— Begin Given data —
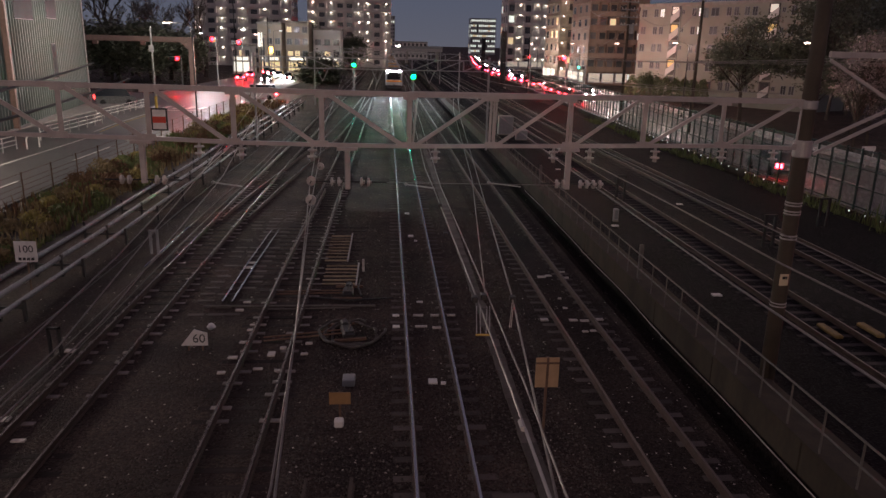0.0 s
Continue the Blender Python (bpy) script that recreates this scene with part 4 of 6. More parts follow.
part("downpipe", Mesh().rod((-w + 8.15, -0.1, 0), (-w + 8.15, -0.1, 14.8), 0.07), GREY_PAINT, t)


def tower(label, x0, x1, y0, depth, z1, storeys, bays, walls, lit, seed, lamps=(), turn=0.0, warm=0.3, sill=1.1, lintel=0.5):
    """A block with a balcony on each storey; lit: share of lit windows; lamps: bays with corridor lamps."""
    t, w = house(label, x0, x1, y0, y0 + depth, z1, walls, turn=turn)
    rnd = random.Random(seed)
    hs = z1 / storeys
    for s in range(storeys):
        z = s * hs
        part("balcony", Mesh().box(-w, w, -1.2, -0.001, z, z + 0.15).box(-w, w, -1.25, -1.12, z + 0.15, z + 1.1), walls, t, "balcony slab with parapet")
        for b in range(bays):
            x = -w + (b + 0.5) * 2 * w / bays
            if b in lamps:
                part("corridor_lamp", Mesh().disc((x + rnd.uniform(-0.2, 0.2), -0.85, z + hs - 0.5), (0, 0, 1), [(0, 0.08), (0.1, 0.125), (0.2, 0.08)], 8), LAMP_WHITE, t, "glowing corridor lamp")
            elif rnd.random() < lit:
                part("window", Mesh().box(x - w / bays * 0.6, x + w / bays * 0.6, -0.06, -0.002, z + sill, z + hs - lintel), WIN_WARM if rnd.random() < warm else WIN_WHITE, t, "lit window")
            else:
                part("window", Mesh().box(x - w / bays * 0.6, x + w / bays * 0.6, -0.06, -0.002, z + 0.5, z + hs - 0.5), WIN_DARK, t)
    side = -1 if x0 > 0 else 1
    for s in range(storeys if abs(x0) > 20 else 0):
        z = s * hs
        part("ledge", Mesh().box(min(side * w, side * (w + 0.25)) + side * 0.002, max(side * w, side * (w + 0.25)) + side * 0.002, 0.3, depth - 0.3, z - 0.08, z + 0.08), walls, t)
        for k in range(3):
            yy = depth * (k + 0.5) / 3
            mt = (WIN_WARM if rnd.random() < warm else WIN_WHITE) if rnd.random() < lit * 0.6 else WIN_DARK
            xa, xb = sorted((side * (w + 0.002), side * (w + 0.06)))
            part("window", Mesh().box(xa, xb, yy - 0.9, yy + 0.9, z + 0.9, z + hs - 0.6), mt, t)
    for b in range(bays + 1):
        x = -w + b * 2 * w / bays
        part("fin", Mesh().box(x - 0.12, x + 0.12, -1.1, -0.002, 0, z1 - 0.3), walls, t, "dividing wall between balconies")
    return t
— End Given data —
#### Given problem:
Quote the data above in full and without alteration; skip the pictures.

#### Response:
0.0 s
Continue the Blender Python (bpy) script that recreates this scene with part 4 of 6. More parts follow.
part("downpipe", Mesh().rod((-w + 8.15, -0.1, 0), (-w + 8.15, -0.1, 14.8), 0.07), GREY_PAINT, t)


def tower(label, x0, x1, y0, depth, z1, storeys, bays, walls, lit, seed, lamps=(), turn=0.0, warm=0.3, sill=1.1, lintel=0.5):
    """A block with a balcony on each storey; lit: share of lit windows; lamps: bays with corridor lamps."""
    t, w = house(label, x0, x1, y0, y0 + depth, z1, walls, turn=turn)
    rnd = random.Random(seed)
    hs = z1 / storeys
    for s in range(storeys):
        z = s * hs
        part("balcony", Mesh().box(-w, w, -1.2, -0.001, z, z + 0.15).box(-w, w, -1.25, -1.12, z + 0.15, z + 1.1), walls, t, "balcony slab with parapet")
        for b in range(bays):
            x = -w + (b + 0.5) * 2 * w / bays
            if b in lamps:
                part("corridor_lamp", Mesh().disc((x + rnd.uniform(-0.2, 0.2), -0.85, z + hs - 0.5), (0, 0, 1), [(0, 0.08), (0.1, 0.125), (0.2, 0.08)], 8), LAMP_WHITE, t, "glowing corridor lamp")
            elif rnd.random() < lit:
                part("window", Mesh().box(x - w / bays * 0.6, x + w / bays * 0.6, -0.06, -0.002, z + sill, z + hs - lintel), WIN_WARM if rnd.random() < warm else WIN_WHITE, t, "lit window")
            else:
                part("window", Mesh().box(x - w / bays * 0.6, x + w / bays * 0.6, -0.06, -0.002, z + 0.5, z + hs - 0.5), WIN_DARK, t)
    side = -1 if x0 > 0 else 1
    for s in range(storeys if abs(x0) > 20 else 0):
        z = s * hs
        part("ledge", Mesh().box(min(side * w, side * (w + 0.25)) + side * 0.002, max(side * w, side * (w + 0.25)) + side * 0.002, 0.3, depth - 0.3, z - 0.08, z + 0.08), walls, t)
        for k in range(3):
            yy = depth * (k + 0.5) / 3
            mt = (WIN_WARM if rnd.random() < warm else WIN_WHITE) if rnd.random() < lit * 0.6 else WIN_DARK
            xa, xb = sorted((side * (w + 0.002), side * (w + 0.06)))
            part("window", Mesh().box(xa, xb, yy - 0.9, yy + 0.9, z + 0.9, z + hs - 0.6), mt, t)
    for b in range(bays + 1):
        x = -w + b * 2 * w / bays
        part("fin", Mesh().box(x - 0.12, x + 0.12, -1.1, -0.002, 0, z1 - 0.3), walls, t, "dividing wall between balconies")
    return t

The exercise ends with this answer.